Eventually, in 2019, the government gave up the pretence and allowed the exchange rate for the pseudo-currencies to float against the US Dollar. The pseudo-currency has lost significant value since the start of the year. Since June, it is now recognised as the Zimbabwe dollar following a decree. But the government has not printed cash to alleviate shortages. It’s not just EcoCash agents who have been selling cash. Anyone who has access to cash has been selling it for a profit. This is because there is a shortage of cash but there is also demand for it.
This means shutting down EcoCash agents will not solve the problem of cash shortages. If anything, the outlet that people have been relying upon is now closed. This will exacerbate conditions of scarcity and raise demand for cash, pushing up the price and making it more expensive on the black market. Of course, this would not be the case if Zimbabwean banks were like banks all over the world which dispense cash on demand.
The situation is Zimbabwe is so peculiar that it’s a worthy case study in the world’s oddest economies in the history of nations. In any other country, if customers approached their bank and failed to withdraw their money, news would spread rapidly, causing a bank run: customers stampeding to withdraw their money from the banking system. In Zimbabwe on the other hand, the market has long accepted and become accustomed to the fact that their banks have no capacity to dispense cash. There is no need for a bank run because no one gets shocked anymore by liquidity challenges.

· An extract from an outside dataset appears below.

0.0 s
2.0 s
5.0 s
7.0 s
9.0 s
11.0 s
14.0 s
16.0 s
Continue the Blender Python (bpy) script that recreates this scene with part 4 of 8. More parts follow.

Meanwhile the government has no incentive to improve the cash situation. Last October, it introduced an electronic money transfer tax charged at 2%. It has raised vast amounts of revenue for the government. The Minister of Finance regards it with much pride as an achievement. More use of electronic payments systems is to the government’s advantage whereas cash would reduce it. Yet the contradiction is that the step taken by government threatens one of the biggest electronic payments platform which has provided a base for the 2% tax.
It is easy to blame the companies, agents and individuals but the problem is in the government’s court. The regime has failed to steer the economy in a positive and productive direction since taking power in November 2017. All efforts to deal with the cash situation have so far failed. Going after EcoCash is a populist and opportunistic move but it does not solve the problem. It might make it worse.

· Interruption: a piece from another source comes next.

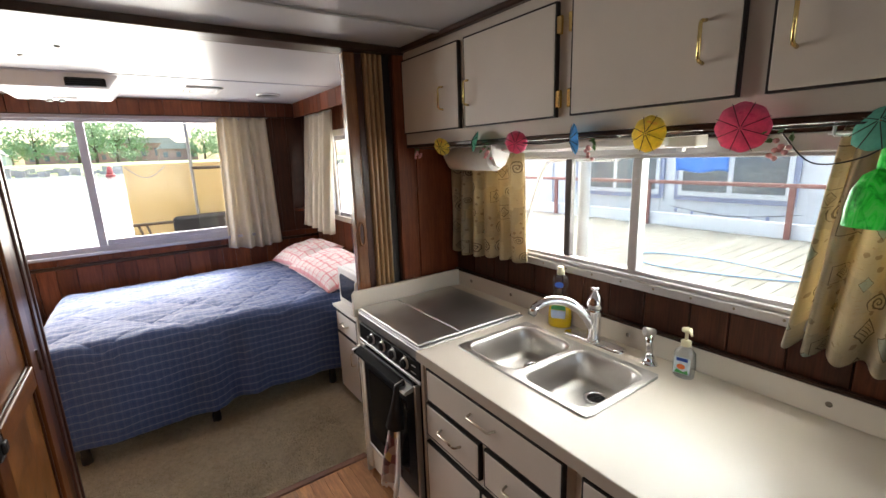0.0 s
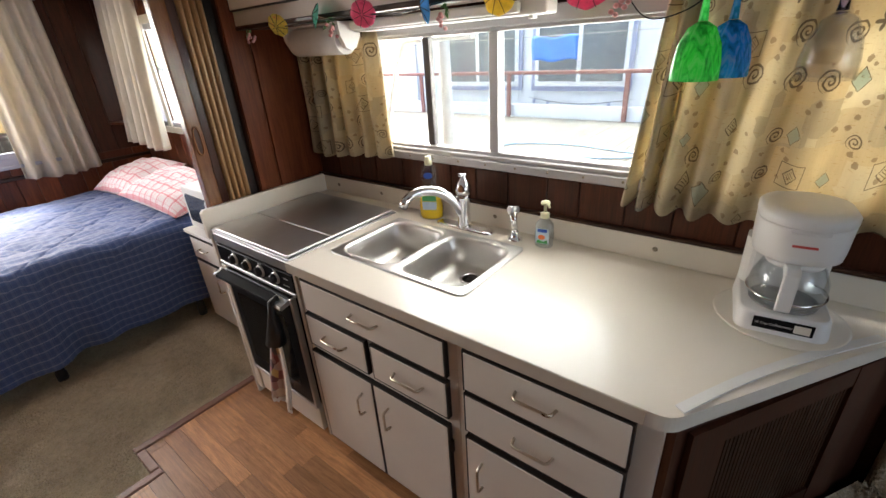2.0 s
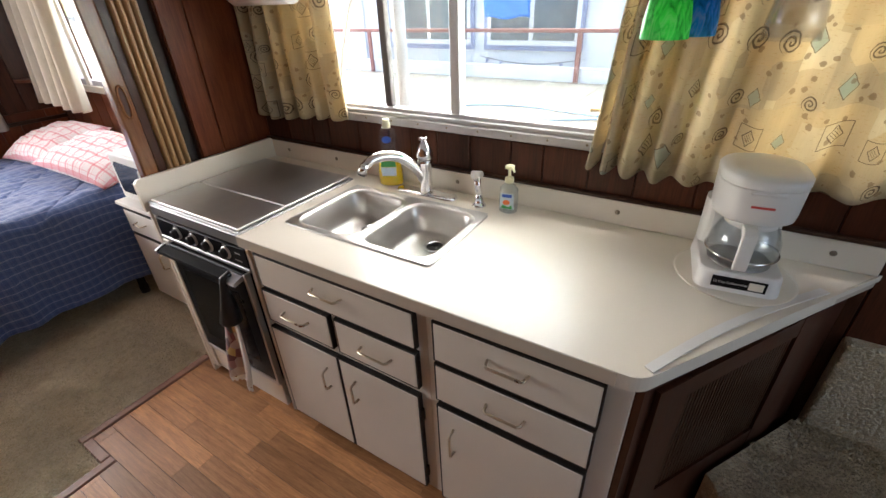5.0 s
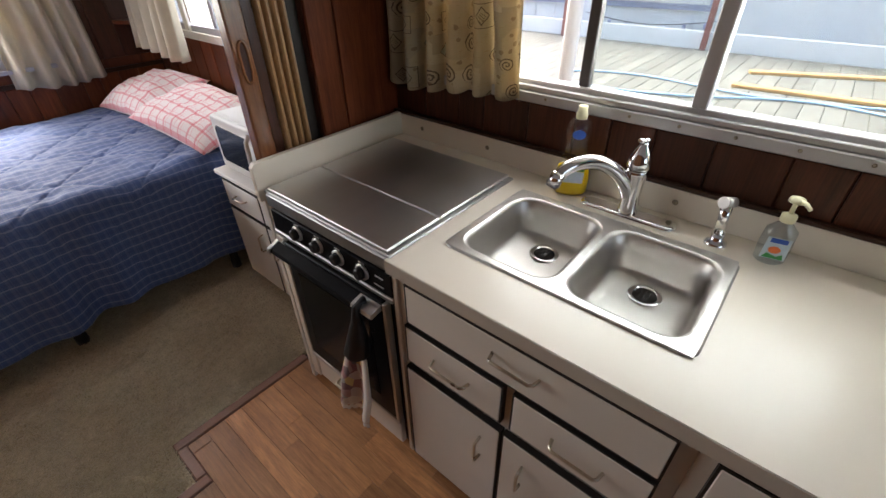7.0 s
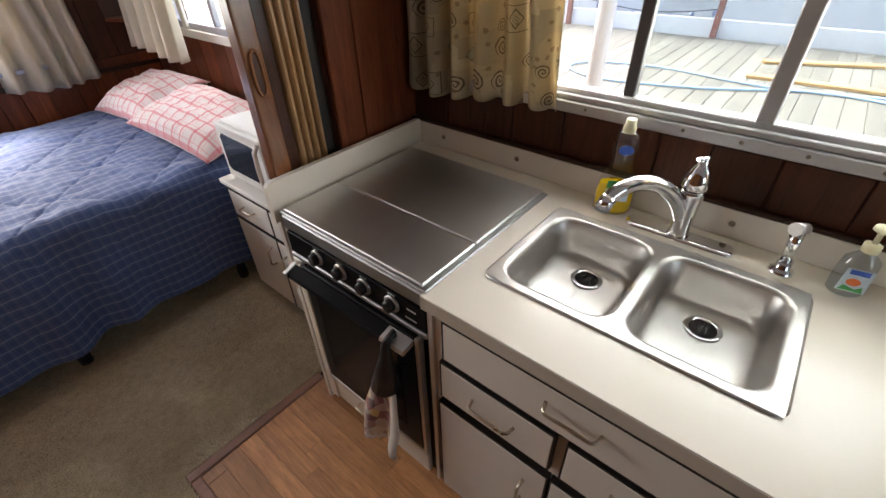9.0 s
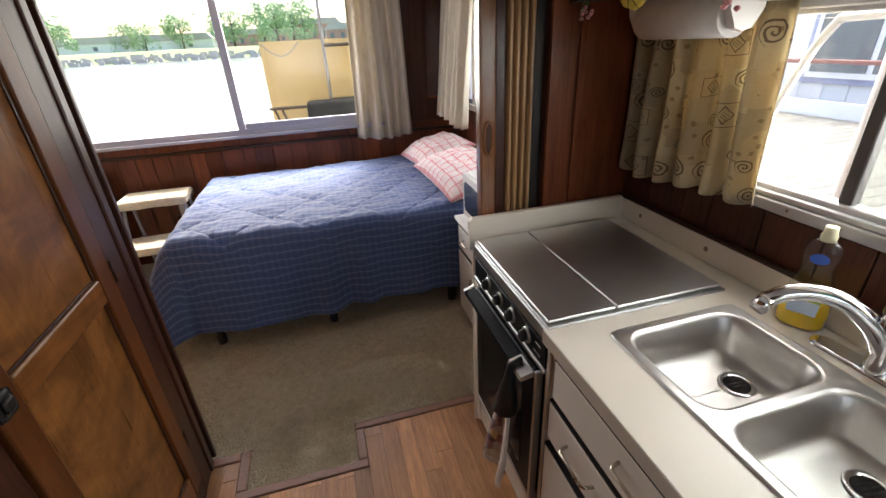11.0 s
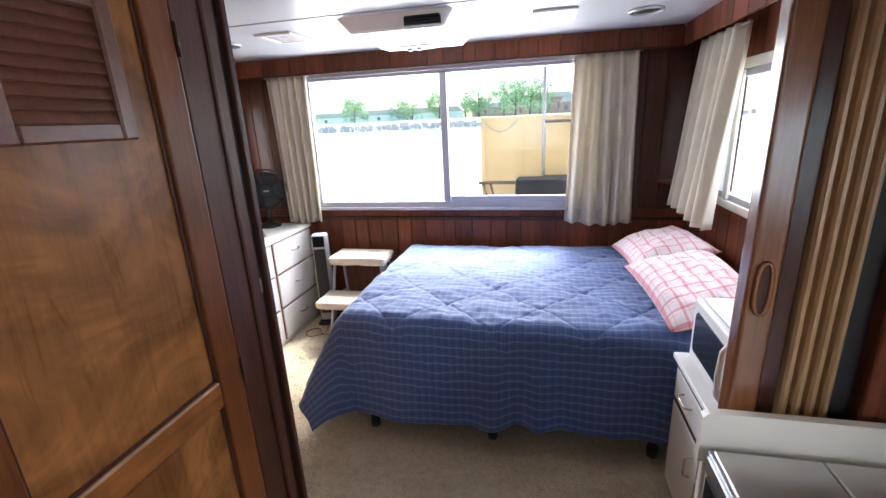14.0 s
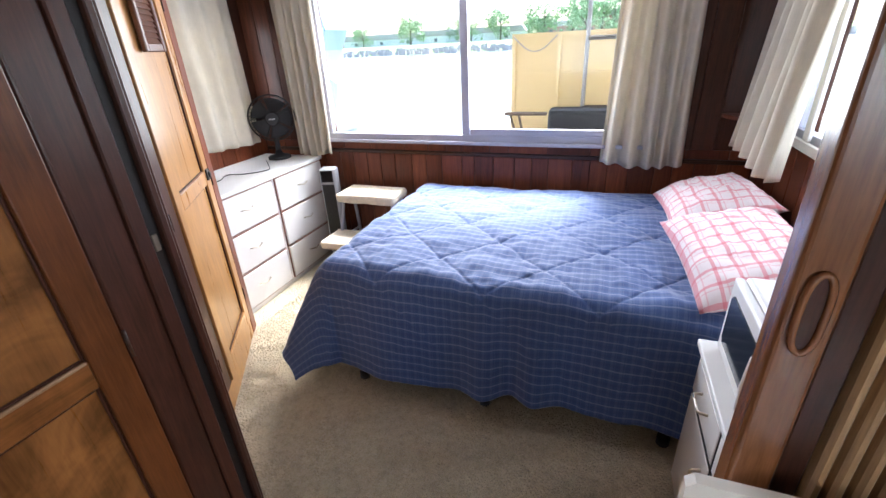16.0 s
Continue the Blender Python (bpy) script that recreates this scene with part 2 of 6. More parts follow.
def cloth(name, col, glow=0.5, print_on=False):
    """Curtain cloth that lets some of the daylight through."""
    n = Nodes(name)
    at = n.coord()
    thread = n.noise(n.coord((1, 1, 0.06)), 300, 3)
    cloud = n.noise(at, 9, 3)
    c = n.ramp(cloud, (0.3, shade(col, 0.92)), (0.7, shade(col, 1.06)))
    c = n.mix(0.25, c, n.ramp(thread, (0.3, shade(col, 0.78)), (0.7, shade(col, 1.15))))
    if print_on:
        uv = n.coord((1, 1, 1), "UV")
        boxes = n.add("TexVoronoi", Scale=11.0, Randomness=0.8)
        boxes.distance = "CHEBYCHEV"
        n.link(uv, boxes.inputs["Vector"])
        tint = n.add("SeparateColor")
        n.link(boxes.outputs["Color"], tint.inputs[0])
        c = n.mix(0.42, c, n.ramp(tint.outputs[1], (0.12, (0.36, 0.29, 0.19)), (0.4, (0.55, 0.455, 0.29)), (0.62, (0.62, 0.48, 0.25)), (0.9, (0.72, 0.66, 0.50))))
        motifs = n.t.nodes.new("ShaderNodeTexVoronoi")
        motifs.voronoi_dimensions = "2D"
        motifs.inputs["Scale"].default_value, motifs.inputs["Randomness"].default_value = 10.5, 0.72
        n.link(uv, motifs.inputs["Vector"])
        away, xy, pick = n.t.nodes.new("ShaderNodeVectorMath"), n.add("SeparateXYZ"), n.add("SeparateColor")
        away.operation = "SUBTRACT"
        n.link(uv, away.inputs[0]), n.link(motifs.outputs["Position"], away.inputs[1]), n.link(away.outputs[0], xy.inputs[0])
        n.link(motifs.outputs["Color"], pick.inputs[0])
        size = n.math("MULTIPLY_ADD", pick.outputs[1], 0.7, 0.72)
        mx, my = n.math("MULTIPLY", xy.outputs[0], size), n.math("MULTIPLY", xy.outputs[1], size)
        wave = n.math("MULTIPLY", n.math("SUBTRACT", n.noise(uv, 45, 2), 0.5), 0.010)
        rad = n.math("ADD", n.math("SQRT", n.math("ADD", n.math("MULTIPLY", mx, mx), n.math("MULTIPLY", my, my))), wave)
        ang = n.math("ARCTAN2", my, mx)
        dia = n.math("ADD", n.math("ADD", n.math("MULTIPLY", n.math("ABSOLUTE", mx), 1.3), n.math("ABSOLUTE", my)), wave)
        sq = n.math("MAXIMUM", n.math("ABSOLUTE", mx), n.math("ABSOLUTE", my))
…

Is printing cash the solution? Of course not. Zimbabweans have enough experience to know why that hasn’t worked before. The point is this; the problem is worse than cash shortages and consequently the solution is deeper than printing cash to fill the void. What’s happening are mere signs of a deeper economic malaise. As it is, thousands have been put out of work at the stroke of draconian pen. Livelihoods affected in the most drastic way, but without providing an alternative.
The much sought after foreign investors look at this circumstance and can only retreat. If this is how business rules change, at the stroke of a decree, they lose confidence. Meanwhile, EcoCash has gone to court, through its parent company. A lot of lives, livelihoods and indeed investors' decisions hang on the decision of the court. But the issue is bigger than the courts. It is a political and economic challenge which the government refuses or fails to confront.
The economic reforms required to transform Zimbabwe from its parlous state must be anchored in deep-rooted political reforms and a restoration of trust in competent government. Without such reforms and competent government, everything else is merely cosmetic. A pig does not suddenly become pretty because someone has applied lipstick to it.